[Biopython-dev] Merging Bio.SeqIO SFF support?

Tue Mar 2 13:01:53 UTC 2010

Kevin wrote:
> I only looked at the module documentation and it was more than sufficient to
> get started.  I've never really used BioPython before, so I was pleasantly
> surprised at how easy it was to get started.  The BioPython SFF parser and
> indexed access replaced a hairy process of extracting data using 454's
> sffinfo and packing it into a BDB file.

Great :)

>> > I am parsing gsMapper 454PairAlign.txt output and
>> > converting it to SAM/BAM format to view in IGV (among other things) and
>> > wanted to include per-based quality score information from the SFF
>> > files.
>>
>> Are you reading and writing SAM/BAM format with Python? Looking
>> into this is on my (long) todo list.
>
> Yes-- so far I have code to populate the basic data for unpaired reads, but
> none of the optional annotations.  My script reads the 454 pairwise
> alignment data, finds each read in the source SFF file, figures out if extra
> trimming was applied by gsMapper, and extracts the matching PHRED quality
> scores.  Uniquely mapped reads are given a mapping quality (MAPQ) of 60 and
> non-unique reads are assigned MAPQ of 0 (as recommended by the SAMtools
> FAQ).  The script can output SAM records or create a subprocess to sort the
> records and recode to BAM format using samtools.  I've attached the current
> version script and you are welcome to use it for any purpose.

I'll take a look...

>> [...] I guess you mean the flowgram values, flowgram index, bases
>> and qualities might be loaded with a single read? That would
>> be worth trying.
>
> Exactly!

If I recall I felt the unpacking was more complicated (and not needed
for the sequence bases), but I agree it this is faster it is worthwhile.

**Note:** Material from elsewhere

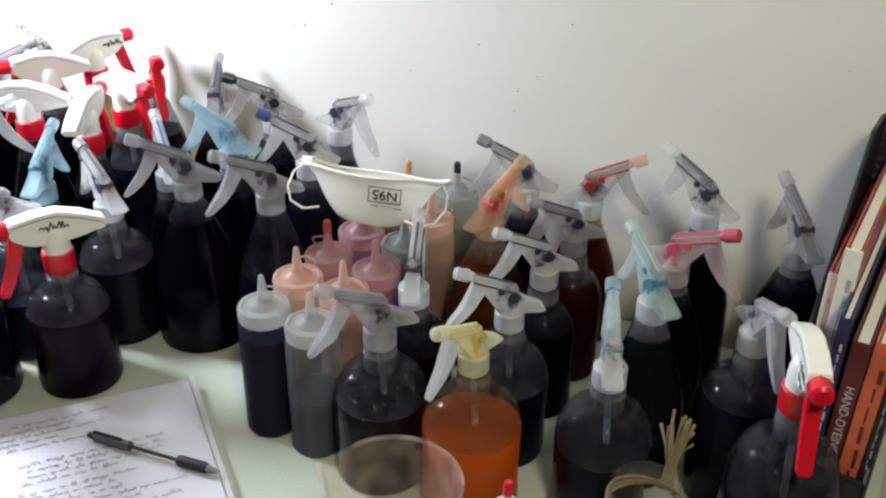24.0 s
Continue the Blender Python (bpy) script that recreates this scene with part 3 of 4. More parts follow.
def spray_bottle(x, y, neck, yaw, label, shape="flask", r=0.037, shell=C_CLEAR, fluid=L_BLACK, fill=0.6, spray="clear", plastic=S_MILK, valve=M_DARK, cap=M_GREYCAP, text=(), tube_mat=S_GREY, size=None):
    top = thing("spray_bottle", x, y, TOP, 0, label, "spray bottle", "spray bottles on the table")
    h = neck - 0.010
    prof = [(max(a * r, 0.0125) if b > 0.9 else a * r, b * h) for a, b in SHAPES[shape]]
    prof = [(0.0135, z) if b[1] >= 0.93 else (q, z) for (q, z), b in zip(prof, SHAPES[shape])]
    key = (shape, round(r, 4), round(h, 4))
    put("bottle", cached(("b",) + key, lambda: lathe(prof, 36)), shell, top)
    put("dye", cached(("l",) + key + (fill,), lambda: lathe(cut_profile(prof, fill * h, 0.0007), 36, True)), fluid, top, "dark dye filling the bottle")
    put("film", cached(("f",) + key + (fill,), lambda: lathe(rest_profile(prof, fill * h, 0.0006), 36, False, False)), F_TAN if shell is C_TAN else F_GREY, top, "thin film of dried dye above the liquid")
    put("dip_tube", cached(("t", round(h, 4)), lambda: tube([(0.0, 0, h), (0.004, 0, h * 0.5), (0.010, 0, 0.01)], 0.0030, 8)), tube_mat, top)
    if shell is C_CLEAR or shell is C_AMBERNECK:
        tagged(put("condensation", beads(prof, fill * h, round(1000 * (x + 2 * y)), 60), C_BEAD, top), "fine drops clinging inside the shoulder", "", "", "stuff")
    s = size or (0.88 if spray == "red" else 0.83)
    put("neck", cached(("n", s, round(neck, 3)), lambda: lathe([(0.0141, neck - 0.036), (0.0150, neck - 0.034), (0.0150, neck - 0.031), (0.0143, neck - 0.030), (0.0143, neck - 0.026), (0.0152, neck - 0.0255), (0.0152, neck - 0.0235), (0.0143, neck - 0.023), (0.0143, neck - 0.0195), (0.0152, neck - 0.019), (0.0152, neck - 0.017), (0.0143, neck - 0.0165), (0.0143, neck - 0.010)], 24, False, False)), C_BEIGENECK if shell is C_TAN and spray == "clear" else C_NECK, top, "clear threaded neck")
    if spray == "red":
        red_sprayer(top, neck, yaw, text, size or 0.88)
    else:
        clear_sprayer(top, neck, yaw, plastic, valve, cap, size or 0.83)
    return top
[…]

> Also, flowgrams do not need to be unpacked when trimming.

True, that shouldn't make the function much more complex. I'll try
to look at that later today.

> My own bias is to encode the quality scores and flowgrams in numpy
> arrays rather than lists, however I understand that the goal is to keep
> the external dependencies to a minimum (although NumPy is required
> elsewhere).

Yes, I did wonder about using NumPy here but wanted to ensure that
the core of Biopython remains without an external dependency here.

> Also, the test "chr(0)*padding != handle.read(padding)" could be written
> just as clearly as "handle.read(padding).count('\0') != padding" and not
> generate as many temporary objects.

Good point, done - and you're in the contributors list now ;)

Thanks,

Peter